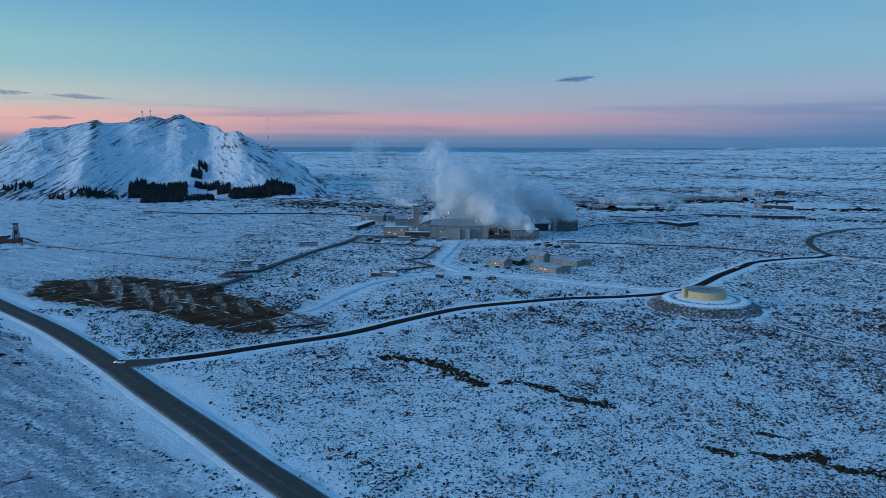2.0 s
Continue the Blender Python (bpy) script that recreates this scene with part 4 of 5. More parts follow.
# the offices and workshops in front of the plant
house("office_building", "long cream office building with small windows and snowy roof", 129, 564, -56, 28, 17, 4.0, M_CREAM, "gable", 1.2, rows=1, cols=6, ww=1.4, wh=1.1, faces=(0, 1), lit=((0, 2), (0, 3)))
house("site_hut", "low cream hut with a pinkish roof beside the offices", 115, 599, -40, 11, 8, 3.0, M_CREAM, "gable", 1.0, rows=1, cols=3, ww=1.2, wh=1.0)
house("site_hut", "small cream hut behind the offices", 134, 621, -56, 9, 8, 4.6, M_CREAM, "flat", rows=1, cols=3, ww=1.2, wh=1.0)
house("office_building", "cream office wing behind, with snowy roof", 154, 597, -56, 30, 18, 4.0, M_CREAM, "gable", 1.2, rows=1, cols=6, ww=1.4, wh=1.1, faces=(0, 1))
house("service_shed", "cream gabled shed beside the yard", 92, 590, -50, 18, 11, 4.4, M_CREAM, "gable", 2.2, rows=1, cols=3, lit=((0, 1),), faces=(0, 1))
house("service_shed", "cream shed with two small dormers", 130, 616, -45, 17, 10, 5.0, M_CREAM, "gable", 2.4, rows=1, cols=3)
house("service_shed", "dark low shed with snowy roof", 108, 596, -50, 11, 8, 3.6, M_BROWN, "gable", 1.6, rows=1, cols=2)

# outlying buildings
house("lagoon_shed", "dark flat-roofed building with snow on its long roof", 370, 874, 30, 36, 12, 4.0, M_BROWN, rows=1, cols=9, wh=1.1)
house("lagoon_shed", "dark wing of the flat-roofed building", 352, 884, 30, 9, 26, 4.2, M_BROWN)
ret = house("hotel", "pale long hotel front with dark window slots", 708, 1370, -32, 40, 14, 7.5, M_CONC, rows=0)
for k in range(8):
    part("window_bay", boxes((-17 + k * 4.9 - 1.1, -17 + k * 4.9 + 1.1, -7.3, -7.004, 1.0, 6.8), bevel=0.05), M_GLASS, ret, "tall dark window bay")
house("hotel_wing", "dark timber wing beside the pale hotel front", 705, 1427, -32, 26, 12, 6.5, M_BROWN, rows=1, cols=4)
house("hotel_wing", "dark timber wing at the far end of the hotel", 797, 1422, -32, 18, 12, 7.5, M_BROWN, rows=1, cols=3)
house("bath_house", "dark timber bath house beside the pool", 620, 1110, -25, 44, 18, 5.0, M_BROWN, rows=1, cols=10)
house("bath_house", "pale tall block of the bath house", 598, 1128, -25, 14, 10, 9.5, M_CONC, rows=2, cols=3, lit=((0, 1),))
house("long_shed", "long low brown shed with snowy roof", 468, 982, -20, 50, 9, 3.2, M_BROWN, rows=1, cols=9, wh=1.0)
house("long_shed", "long low dark shed behind the lava", 538, 960, -15, 68, 9, 3.2, M_BROWN, rows=1, cols=12, wh=1.0)
house("pool_kiosk", "small white cabin with a lit front by the pool", 566, 1118, -20, 8, 6, 4, M_CONC, rows=1, cols=2, lit=((0, 0),))
house("farm_building", "tall dark box building beside the far road", -1243, 2000, 25, 21, 14, 13, M_BROWN, rows=0)

# drilling rig
rig = thing("drilling_rig", "dark red drilling rig with a tall lattice derrick", "drilling rig", "", pose(-388, 756, float(ground_z(-388, 756)), 0, 0, 8))
part("substructure", boxes((-15, 15, -6, 6, -0.6, 5.0), (-13, 4, -4, 5, 5.004, 8.0), bevel=0.08), M_RED, rig)
part("snow_layer", boxes((-12.8, 3.8, -3.8, 4.8, 8.004, 8.4), (4.3, 8.5, -5.6, 5.6, 5.004, 5.3), bevel=0.1), M_SNOW, rig)
part("engine_house", boxes((-22, -15.004, -5, 4, -0.6, 4.2), bevel=0.08), M_BROWN, rig)
der = bmesh.new()
for sx in (-1, 1):
    for sy in (-1, 1):
        cyl(der, (11 + sx * 2.6, sy * 2.6, 4.8), (11 + sx * 1.6, sy * 1.6, 19), 0.32, 0.25, 6)
for k in range(5):
    z0, z1 = 5 + k * 2.8, 7.8 + k * 2.8
    a, b = 2.6 - (z0 - 5) / 14, 2.6 - (z1 - 5) / 14
    for s in (-1, 1):
        cyl(der, (11 - a, s * a, z0), (11 + b, s * b, z1), 0.16, None, 5)
        cyl(der, (11 + a, s * a, z0), (11 - b, s * b, z1), 0.16, None, 5)
        cyl(der, (11 + s * a, -a, z0), (11 + s * b, b, z1), 0.16, None, 5)
        cyl(der, (11 - b, s * b, z1), (11 + b, s * b, z1), 0.16, None, 5)
part("derrick", der, M_DARK, rig)
part("crown_block", boxes((8.8, 13.2, -2.2, 2.2, 19.0, 20.2)), M_DARK, rig)
part("travelling_block", boxes((9.6, 12.4, -1.2, 1.2, 9, 13), bevel=0.2), M_DARK, rig)
part("catwalk", cyl(boxes((15.004, 21, -1, 1, 3.6, 4.6)), (20, 0, 4.0), (33, -5, 0.2), 0.8, None, 6), M_DARK, rig)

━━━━

#### [Problem description]
Reproduce, exactly as written, the stretch of lines whose first line is the one with "Continue the Blender" and whose last line is the one with "1.6, rows=1, cols=2)".

#### [Solution for this exercise]
Continue the Blender Python (bpy) script that recreates this scene with part 4 of 5. More parts follow.
# the offices and workshops in front of the plant
house("office_building", "long cream office building with small windows and snowy roof", 129, 564, -56, 28, 17, 4.0, M_CREAM, "gable", 1.2, rows=1, cols=6, ww=1.4, wh=1.1, faces=(0, 1), lit=((0, 2), (0, 3)))
house("site_hut", "low cream hut with a pinkish roof beside the offices", 115, 599, -40, 11, 8, 3.0, M_CREAM, "gable", 1.0, rows=1, cols=3, ww=1.2, wh=1.0)
house("site_hut", "small cream hut behind the offices", 134, 621, -56, 9, 8, 4.6, M_CREAM, "flat", rows=1, cols=3, ww=1.2, wh=1.0)
house("office_building", "cream office wing behind, with snowy roof", 154, 597, -56, 30, 18, 4.0, M_CREAM, "gable", 1.2, rows=1, cols=6, ww=1.4, wh=1.1, faces=(0, 1))
house("service_shed", "cream gabled shed beside the yard", 92, 590, -50, 18, 11, 4.4, M_CREAM, "gable", 2.2, rows=1, cols=3, lit=((0, 1),), faces=(0, 1))
house("service_shed", "cream shed with two small dormers", 130, 616, -45, 17, 10, 5.0, M_CREAM, "gable", 2.4, rows=1, cols=3)
house("service_shed", "dark low shed with snowy roof", 108, 596, -50, 11, 8, 3.6, M_BROWN, "gable", 1.6, rows=1, cols=2)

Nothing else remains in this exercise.